Santander UK has reported a dramatic 44% drop in first-quarter profits, as the banking giant allocates nearly £180 million more to cover the motor finance mis-selling scandal. The high street lender posted pre-tax profits of just £202 million, down from £358 million in the same period last year. This additional provision brings Santander's total bill for the motor finance saga to a staggering £633 million.
Key Financial Details
The bank also recorded a £73 million charge for bad debts, a 40% increase year-on-year, reflecting a downgraded outlook for the UK economy amid the ongoing Iran war. Santander now expects the economy to grow by only 0.5% in 2026, with unemployment projected to reach 5.5%.
New chief executive Mahesh Aditya commented: "While we are not yet seeing any significant impact of the current uncertain global economic environment on our customers, we have put measures in place including a proactive outreach programme offering support."
Cost-Cutting Measures
Santander is fighting back with cost-cutting initiatives, including plans to close 44 more branches and put nearly 300 jobs at risk. Operating expenses fell 7% in the first quarter as the bank pushes ahead with "simplification and automation" efforts.

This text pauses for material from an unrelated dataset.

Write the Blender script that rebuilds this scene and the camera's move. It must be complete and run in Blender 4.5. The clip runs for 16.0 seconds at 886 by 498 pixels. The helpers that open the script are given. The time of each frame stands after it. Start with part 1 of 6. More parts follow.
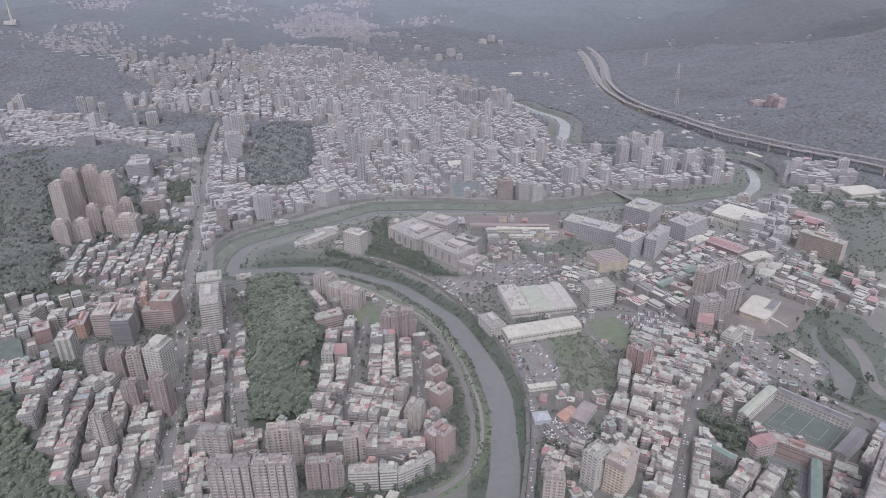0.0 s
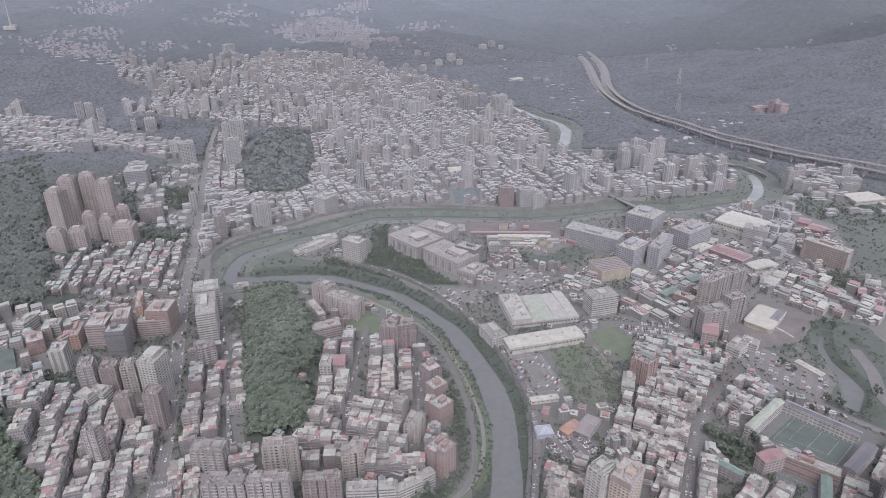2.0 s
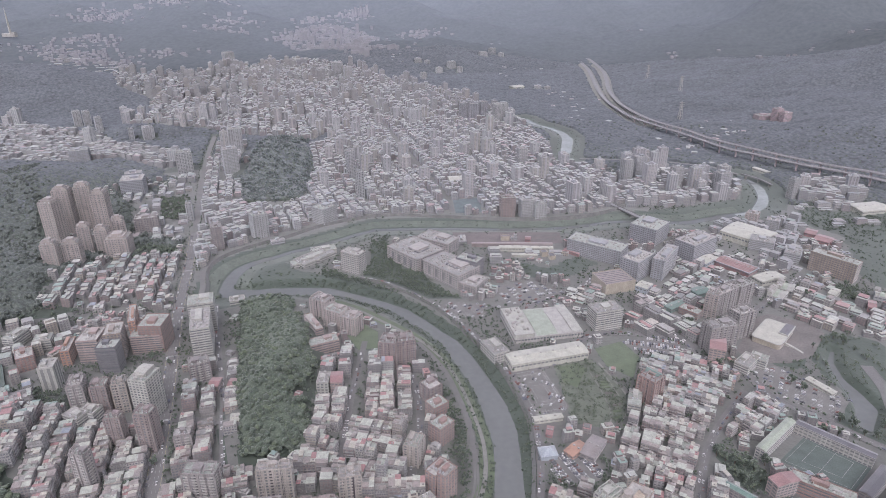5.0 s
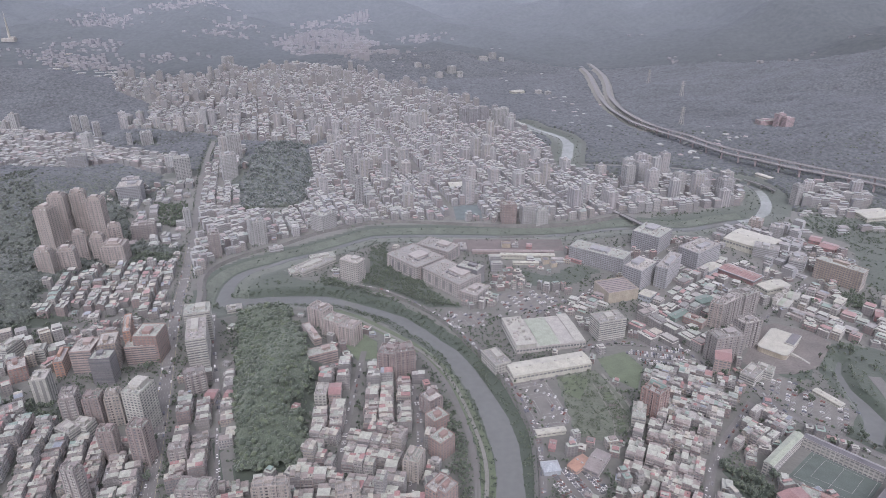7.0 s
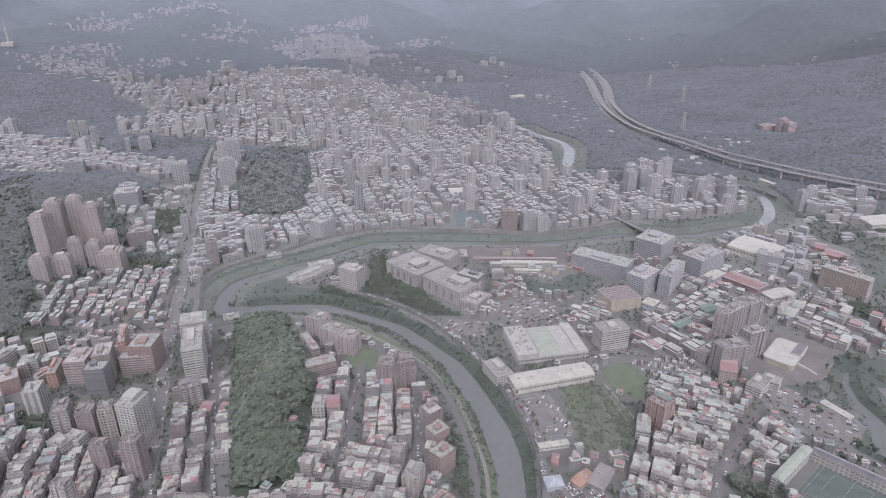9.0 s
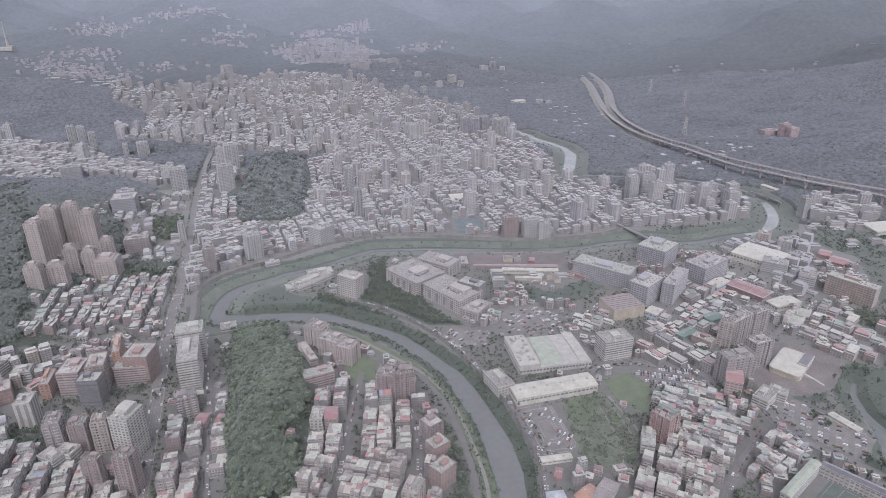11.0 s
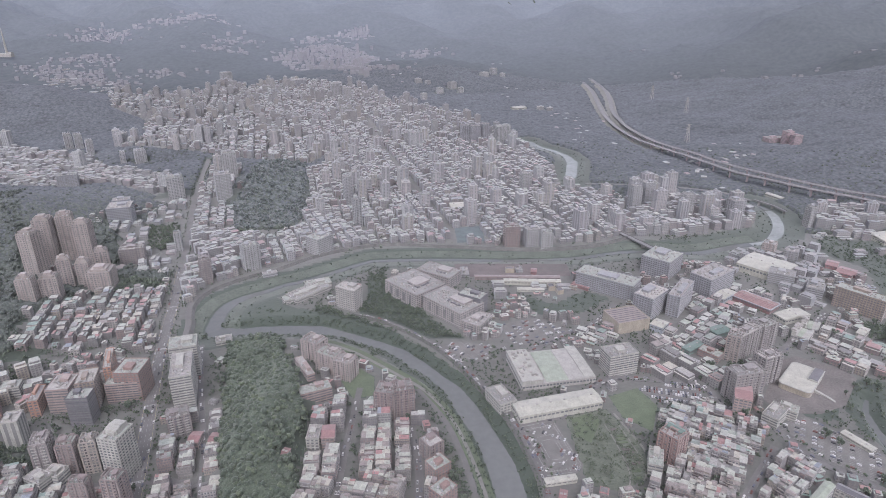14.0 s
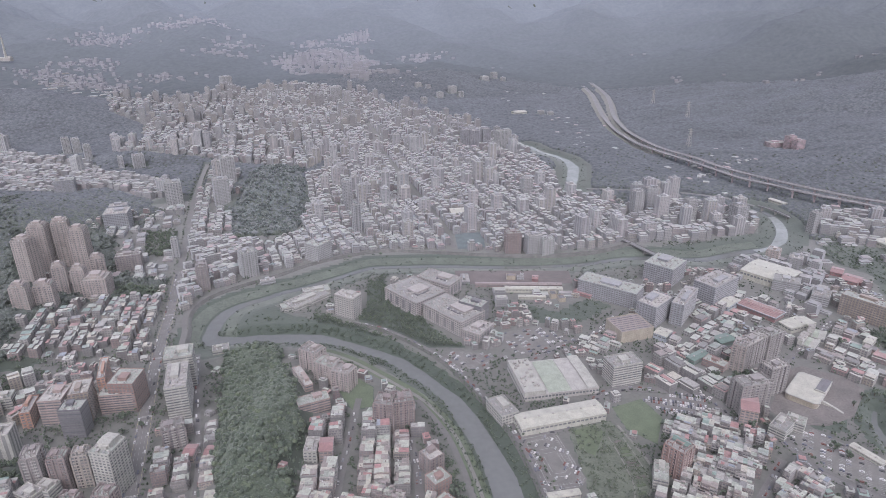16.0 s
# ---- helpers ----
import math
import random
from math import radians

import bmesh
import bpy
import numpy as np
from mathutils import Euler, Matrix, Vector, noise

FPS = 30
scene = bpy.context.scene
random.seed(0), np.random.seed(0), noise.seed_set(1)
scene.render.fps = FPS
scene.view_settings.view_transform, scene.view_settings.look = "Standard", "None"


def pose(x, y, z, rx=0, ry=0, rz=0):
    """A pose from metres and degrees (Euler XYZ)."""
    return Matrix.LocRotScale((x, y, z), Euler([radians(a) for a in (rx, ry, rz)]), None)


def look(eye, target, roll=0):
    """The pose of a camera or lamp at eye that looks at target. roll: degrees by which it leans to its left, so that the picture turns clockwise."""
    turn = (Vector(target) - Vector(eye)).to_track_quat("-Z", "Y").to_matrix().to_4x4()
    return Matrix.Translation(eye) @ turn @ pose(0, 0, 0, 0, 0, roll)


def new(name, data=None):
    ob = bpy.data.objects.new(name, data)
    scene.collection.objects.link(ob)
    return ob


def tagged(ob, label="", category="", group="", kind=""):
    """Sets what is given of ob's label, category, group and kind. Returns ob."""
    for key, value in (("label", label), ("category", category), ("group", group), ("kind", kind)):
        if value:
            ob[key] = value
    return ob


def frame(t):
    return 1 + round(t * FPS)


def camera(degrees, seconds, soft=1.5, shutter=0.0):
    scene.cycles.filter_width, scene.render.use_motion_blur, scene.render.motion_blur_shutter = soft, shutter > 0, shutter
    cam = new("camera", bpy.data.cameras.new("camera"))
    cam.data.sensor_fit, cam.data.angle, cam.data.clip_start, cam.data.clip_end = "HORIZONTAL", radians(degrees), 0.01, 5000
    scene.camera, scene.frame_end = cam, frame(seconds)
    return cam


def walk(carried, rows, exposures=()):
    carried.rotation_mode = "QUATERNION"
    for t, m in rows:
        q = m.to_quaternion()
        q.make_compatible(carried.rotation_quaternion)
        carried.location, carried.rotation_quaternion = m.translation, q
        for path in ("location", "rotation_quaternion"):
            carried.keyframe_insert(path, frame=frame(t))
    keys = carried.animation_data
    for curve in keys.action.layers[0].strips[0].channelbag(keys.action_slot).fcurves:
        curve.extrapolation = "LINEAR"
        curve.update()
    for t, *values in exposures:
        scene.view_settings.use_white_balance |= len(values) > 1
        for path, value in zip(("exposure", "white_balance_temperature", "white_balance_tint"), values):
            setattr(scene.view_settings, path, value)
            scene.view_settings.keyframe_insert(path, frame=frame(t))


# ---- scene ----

Motor Finance Compensation
Santander confirmed it will not contest the Financial Conduct Authority's motor finance redress proposals and will pay compensation for its share of unfair deals. Approximately 12.1 million customers are due compensation, averaging £829 each. The scheme is expected to commence soon, providing much-needed relief to affected consumers.
TSB Takeover Update
Meanwhile, Santander's £2.65 billion takeover of rival TSB is "expected imminently" following regulatory approval. This acquisition is part of Santander's broader strategy to strengthen its market position despite the challenging economic environment.